■ Written request ■
Leave out the pictures and reproduce all of the data exactly.

■ Recorded information ■

* begin *

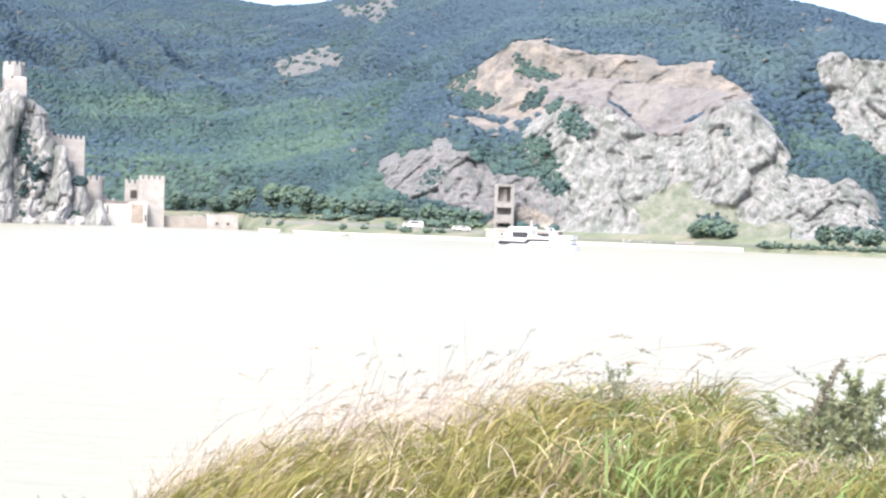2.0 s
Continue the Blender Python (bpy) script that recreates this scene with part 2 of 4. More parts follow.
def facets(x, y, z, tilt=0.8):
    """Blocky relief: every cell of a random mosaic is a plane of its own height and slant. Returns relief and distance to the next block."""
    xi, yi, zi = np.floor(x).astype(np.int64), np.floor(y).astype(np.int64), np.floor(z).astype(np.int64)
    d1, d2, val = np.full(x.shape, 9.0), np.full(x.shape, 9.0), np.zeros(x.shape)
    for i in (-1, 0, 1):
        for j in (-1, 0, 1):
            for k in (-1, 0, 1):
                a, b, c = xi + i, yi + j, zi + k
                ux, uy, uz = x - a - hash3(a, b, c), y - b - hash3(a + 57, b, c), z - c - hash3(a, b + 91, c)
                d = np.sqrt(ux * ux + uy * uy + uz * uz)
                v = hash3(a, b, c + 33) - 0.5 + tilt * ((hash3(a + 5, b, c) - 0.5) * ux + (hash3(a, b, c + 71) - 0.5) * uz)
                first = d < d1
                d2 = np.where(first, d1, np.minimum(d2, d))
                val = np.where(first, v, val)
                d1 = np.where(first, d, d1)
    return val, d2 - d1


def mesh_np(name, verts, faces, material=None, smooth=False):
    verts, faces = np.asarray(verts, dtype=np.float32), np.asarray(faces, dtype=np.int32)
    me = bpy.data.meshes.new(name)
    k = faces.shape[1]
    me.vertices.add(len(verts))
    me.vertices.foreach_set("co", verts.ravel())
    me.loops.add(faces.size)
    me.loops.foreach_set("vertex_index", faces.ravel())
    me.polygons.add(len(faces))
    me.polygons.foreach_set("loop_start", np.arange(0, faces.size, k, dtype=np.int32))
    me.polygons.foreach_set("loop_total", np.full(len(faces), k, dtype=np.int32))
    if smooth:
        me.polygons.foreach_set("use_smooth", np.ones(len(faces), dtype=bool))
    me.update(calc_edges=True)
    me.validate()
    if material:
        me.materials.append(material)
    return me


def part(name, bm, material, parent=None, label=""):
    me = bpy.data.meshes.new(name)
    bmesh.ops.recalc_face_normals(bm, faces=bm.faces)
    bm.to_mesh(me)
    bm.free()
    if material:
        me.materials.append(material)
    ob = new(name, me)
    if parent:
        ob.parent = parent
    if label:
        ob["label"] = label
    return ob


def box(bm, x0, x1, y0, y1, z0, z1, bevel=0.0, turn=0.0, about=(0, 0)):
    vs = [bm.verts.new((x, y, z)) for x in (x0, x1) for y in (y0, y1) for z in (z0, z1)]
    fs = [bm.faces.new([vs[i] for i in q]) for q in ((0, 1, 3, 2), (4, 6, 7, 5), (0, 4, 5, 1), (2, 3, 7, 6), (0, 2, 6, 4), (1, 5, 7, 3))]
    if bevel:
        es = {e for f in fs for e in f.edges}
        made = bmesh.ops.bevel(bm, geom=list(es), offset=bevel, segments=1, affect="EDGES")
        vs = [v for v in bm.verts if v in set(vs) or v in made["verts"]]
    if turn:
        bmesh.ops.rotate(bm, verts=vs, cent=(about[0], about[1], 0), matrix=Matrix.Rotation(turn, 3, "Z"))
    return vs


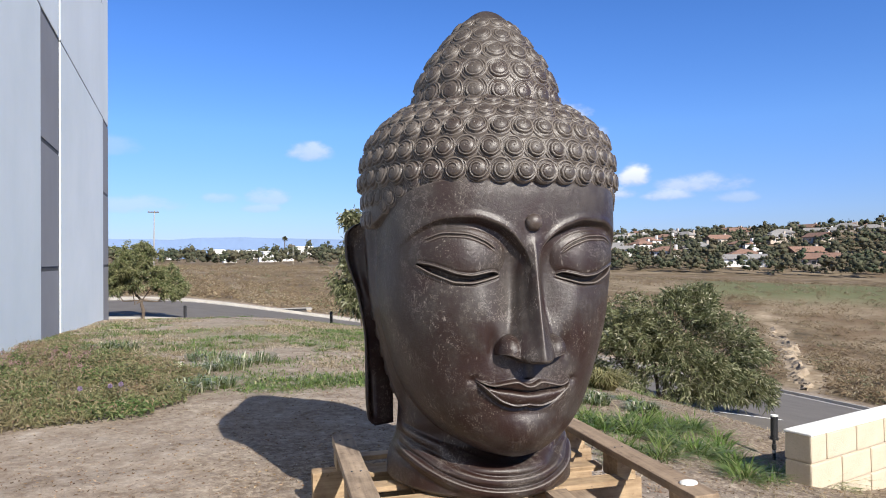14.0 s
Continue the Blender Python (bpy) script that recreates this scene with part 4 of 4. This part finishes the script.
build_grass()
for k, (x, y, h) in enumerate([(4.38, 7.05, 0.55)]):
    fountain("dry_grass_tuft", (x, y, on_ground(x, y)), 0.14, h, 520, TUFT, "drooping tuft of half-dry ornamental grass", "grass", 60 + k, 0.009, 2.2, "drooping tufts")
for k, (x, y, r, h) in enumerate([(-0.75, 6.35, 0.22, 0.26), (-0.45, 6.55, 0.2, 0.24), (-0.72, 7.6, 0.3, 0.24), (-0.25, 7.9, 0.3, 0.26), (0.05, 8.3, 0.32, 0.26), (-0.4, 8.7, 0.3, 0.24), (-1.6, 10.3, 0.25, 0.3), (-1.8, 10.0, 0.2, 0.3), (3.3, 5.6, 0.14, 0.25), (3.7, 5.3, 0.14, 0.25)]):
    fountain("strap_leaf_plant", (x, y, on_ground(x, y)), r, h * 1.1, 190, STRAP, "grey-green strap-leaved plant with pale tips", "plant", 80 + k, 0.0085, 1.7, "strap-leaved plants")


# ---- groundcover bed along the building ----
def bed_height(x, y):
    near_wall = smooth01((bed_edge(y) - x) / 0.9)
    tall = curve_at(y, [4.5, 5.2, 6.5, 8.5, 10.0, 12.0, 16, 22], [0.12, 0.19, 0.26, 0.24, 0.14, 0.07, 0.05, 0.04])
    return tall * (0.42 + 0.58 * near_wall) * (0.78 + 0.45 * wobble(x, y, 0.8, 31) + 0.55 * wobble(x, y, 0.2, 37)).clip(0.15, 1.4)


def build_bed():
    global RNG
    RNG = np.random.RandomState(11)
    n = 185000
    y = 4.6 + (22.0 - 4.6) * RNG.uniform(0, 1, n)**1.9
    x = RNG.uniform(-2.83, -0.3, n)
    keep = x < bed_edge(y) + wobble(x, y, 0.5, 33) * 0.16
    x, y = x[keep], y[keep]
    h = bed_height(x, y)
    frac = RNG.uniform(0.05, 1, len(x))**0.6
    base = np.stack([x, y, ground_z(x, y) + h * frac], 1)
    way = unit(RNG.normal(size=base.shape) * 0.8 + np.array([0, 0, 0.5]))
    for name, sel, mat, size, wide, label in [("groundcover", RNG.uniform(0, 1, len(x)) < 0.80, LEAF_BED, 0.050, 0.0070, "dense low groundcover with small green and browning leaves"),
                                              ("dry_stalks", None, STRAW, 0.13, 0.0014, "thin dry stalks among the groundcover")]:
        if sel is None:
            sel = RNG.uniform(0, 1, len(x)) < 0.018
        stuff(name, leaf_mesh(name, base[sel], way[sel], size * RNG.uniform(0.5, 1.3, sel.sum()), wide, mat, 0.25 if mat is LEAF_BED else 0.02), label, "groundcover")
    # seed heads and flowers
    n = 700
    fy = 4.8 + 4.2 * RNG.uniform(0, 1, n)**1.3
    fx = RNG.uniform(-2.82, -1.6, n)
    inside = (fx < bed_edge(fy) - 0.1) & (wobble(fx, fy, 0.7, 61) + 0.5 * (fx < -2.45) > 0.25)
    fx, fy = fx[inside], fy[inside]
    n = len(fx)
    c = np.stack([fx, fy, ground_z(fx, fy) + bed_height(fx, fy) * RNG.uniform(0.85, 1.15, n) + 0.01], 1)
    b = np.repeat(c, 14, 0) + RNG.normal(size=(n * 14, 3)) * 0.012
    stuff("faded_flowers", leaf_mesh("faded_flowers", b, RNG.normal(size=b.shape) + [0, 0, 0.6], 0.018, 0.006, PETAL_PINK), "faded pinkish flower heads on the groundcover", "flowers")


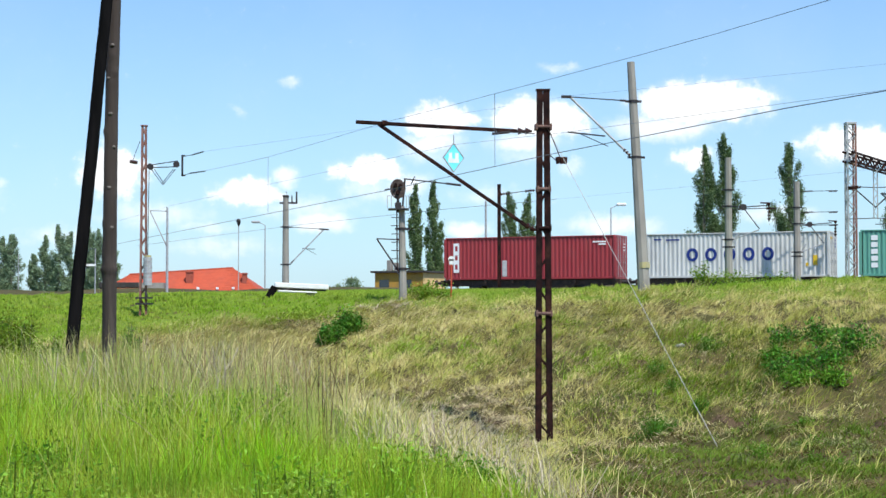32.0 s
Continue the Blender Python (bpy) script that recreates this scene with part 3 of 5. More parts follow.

* end *

■ Task answer ■
2.0 s
Continue the Blender Python (bpy) script that recreates this scene with part 2 of 4. More parts follow.
def facets(x, y, z, tilt=0.8):
    """Blocky relief: every cell of a random mosaic is a plane of its own height and slant. Returns relief and distance to the next block."""
    xi, yi, zi = np.floor(x).astype(np.int64), np.floor(y).astype(np.int64), np.floor(z).astype(np.int64)
    d1, d2, val = np.full(x.shape, 9.0), np.full(x.shape, 9.0), np.zeros(x.shape)
    for i in (-1, 0, 1):
        for j in (-1, 0, 1):
            for k in (-1, 0, 1):
                a, b, c = xi + i, yi + j, zi + k
                ux, uy, uz = x - a - hash3(a, b, c), y - b - hash3(a + 57, b, c), z - c - hash3(a, b + 91, c)
                d = np.sqrt(ux * ux + uy * uy + uz * uz)
                v = hash3(a, b, c + 33) - 0.5 + tilt * ((hash3(a + 5, b, c) - 0.5) * ux + (hash3(a, b, c + 71) - 0.5) * uz)
                first = d < d1
                d2 = np.where(first, d1, np.minimum(d2, d))
                val = np.where(first, v, val)
                d1 = np.where(first, d, d1)
    return val, d2 - d1


def mesh_np(name, verts, faces, material=None, smooth=False):
    verts, faces = np.asarray(verts, dtype=np.float32), np.asarray(faces, dtype=np.int32)
    me = bpy.data.meshes.new(name)
    k = faces.shape[1]
    me.vertices.add(len(verts))
    me.vertices.foreach_set("co", verts.ravel())
    me.loops.add(faces.size)
    me.loops.foreach_set("vertex_index", faces.ravel())
    me.polygons.add(len(faces))
    me.polygons.foreach_set("loop_start", np.arange(0, faces.size, k, dtype=np.int32))
    me.polygons.foreach_set("loop_total", np.full(len(faces), k, dtype=np.int32))
    if smooth:
        me.polygons.foreach_set("use_smooth", np.ones(len(faces), dtype=bool))
    me.update(calc_edges=True)
    me.validate()
    if material:
        me.materials.append(material)
    return me


def part(name, bm, material, parent=None, label=""):
    me = bpy.data.meshes.new(name)
    bmesh.ops.recalc_face_normals(bm, faces=bm.faces)
    bm.to_mesh(me)
    bm.free()
    if material:
        me.materials.append(material)
    ob = new(name, me)
    if parent:
        ob.parent = parent
    if label:
        ob["label"] = label
    return ob


def box(bm, x0, x1, y0, y1, z0, z1, bevel=0.0, turn=0.0, about=(0, 0)):
    vs = [bm.verts.new((x, y, z)) for x in (x0, x1) for y in (y0, y1) for z in (z0, z1)]
    fs = [bm.faces.new([vs[i] for i in q]) for q in ((0, 1, 3, 2), (4, 6, 7, 5), (0, 4, 5, 1), (2, 3, 7, 6), (0, 2, 6, 4), (1, 5, 7, 3))]
    if bevel:
        es = {e for f in fs for e in f.edges}
        made = bmesh.ops.bevel(bm, geom=list(es), offset=bevel, segments=1, affect="EDGES")
        vs = [v for v in bm.verts if v in set(vs) or v in made["verts"]]
    if turn:
        bmesh.ops.rotate(bm, verts=vs, cent=(about[0], about[1], 0), matrix=Matrix.Rotation(turn, 3, "Z"))
    return vs


14.0 s
Continue the Blender Python (bpy) script that recreates this scene with part 4 of 4. This part finishes the script.
build_grass()
for k, (x, y, h) in enumerate([(4.38, 7.05, 0.55)]):
    fountain("dry_grass_tuft", (x, y, on_ground(x, y)), 0.14, h, 520, TUFT, "drooping tuft of half-dry ornamental grass", "grass", 60 + k, 0.009, 2.2, "drooping tufts")
for k, (x, y, r, h) in enumerate([(-0.75, 6.35, 0.22, 0.26), (-0.45, 6.55, 0.2, 0.24), (-0.72, 7.6, 0.3, 0.24), (-0.25, 7.9, 0.3, 0.26), (0.05, 8.3, 0.32, 0.26), (-0.4, 8.7, 0.3, 0.24), (-1.6, 10.3, 0.25, 0.3), (-1.8, 10.0, 0.2, 0.3), (3.3, 5.6, 0.14, 0.25), (3.7, 5.3, 0.14, 0.25)]):
    fountain("strap_leaf_plant", (x, y, on_ground(x, y)), r, h * 1.1, 190, STRAP, "grey-green strap-leaved plant with pale tips", "plant", 80 + k, 0.0085, 1.7, "strap-leaved plants")


# ---- groundcover bed along the building ----
def bed_height(x, y):
    near_wall = smooth01((bed_edge(y) - x) / 0.9)
    tall = curve_at(y, [4.5, 5.2, 6.5, 8.5, 10.0, 12.0, 16, 22], [0.12, 0.19, 0.26, 0.24, 0.14, 0.07, 0.05, 0.04])
    return tall * (0.42 + 0.58 * near_wall) * (0.78 + 0.45 * wobble(x, y, 0.8, 31) + 0.55 * wobble(x, y, 0.2, 37)).clip(0.15, 1.4)


def build_bed():
    global RNG
    RNG = np.random.RandomState(11)
    n = 185000
    y = 4.6 + (22.0 - 4.6) * RNG.uniform(0, 1, n)**1.9
    x = RNG.uniform(-2.83, -0.3, n)
    keep = x < bed_edge(y) + wobble(x, y, 0.5, 33) * 0.16
    x, y = x[keep], y[keep]
    h = bed_height(x, y)
    frac = RNG.uniform(0.05, 1, len(x))**0.6
    base = np.stack([x, y, ground_z(x, y) + h * frac], 1)
    way = unit(RNG.normal(size=base.shape) * 0.8 + np.array([0, 0, 0.5]))
    for name, sel, mat, size, wide, label in [("groundcover", RNG.uniform(0, 1, len(x)) < 0.80, LEAF_BED, 0.050, 0.0070, "dense low groundcover with small green and browning leaves"),
                                              ("dry_stalks", None, STRAW, 0.13, 0.0014, "thin dry stalks among the groundcover")]:
        if sel is None:
            sel = RNG.uniform(0, 1, len(x)) < 0.018
        stuff(name, leaf_mesh(name, base[sel], way[sel], size * RNG.uniform(0.5, 1.3, sel.sum()), wide, mat, 0.25 if mat is LEAF_BED else 0.02), label, "groundcover")
    # seed heads and flowers
    n = 700
    fy = 4.8 + 4.2 * RNG.uniform(0, 1, n)**1.3
    fx = RNG.uniform(-2.82, -1.6, n)
    inside = (fx < bed_edge(fy) - 0.1) & (wobble(fx, fy, 0.7, 61) + 0.5 * (fx < -2.45) > 0.25)
    fx, fy = fx[inside], fy[inside]
    n = len(fx)
    c = np.stack([fx, fy, ground_z(fx, fy) + bed_height(fx, fy) * RNG.uniform(0.85, 1.15, n) + 0.01], 1)
    b = np.repeat(c, 14, 0) + RNG.normal(size=(n * 14, 3)) * 0.012
    stuff("faded_flowers", leaf_mesh("faded_flowers", b, RNG.normal(size=b.shape) + [0, 0, 0.6], 0.018, 0.006, PETAL_PINK), "faded pinkish flower heads on the groundcover", "flowers")


32.0 s
Continue the Blender Python (bpy) script that recreates this scene with part 3 of 5. More parts follow.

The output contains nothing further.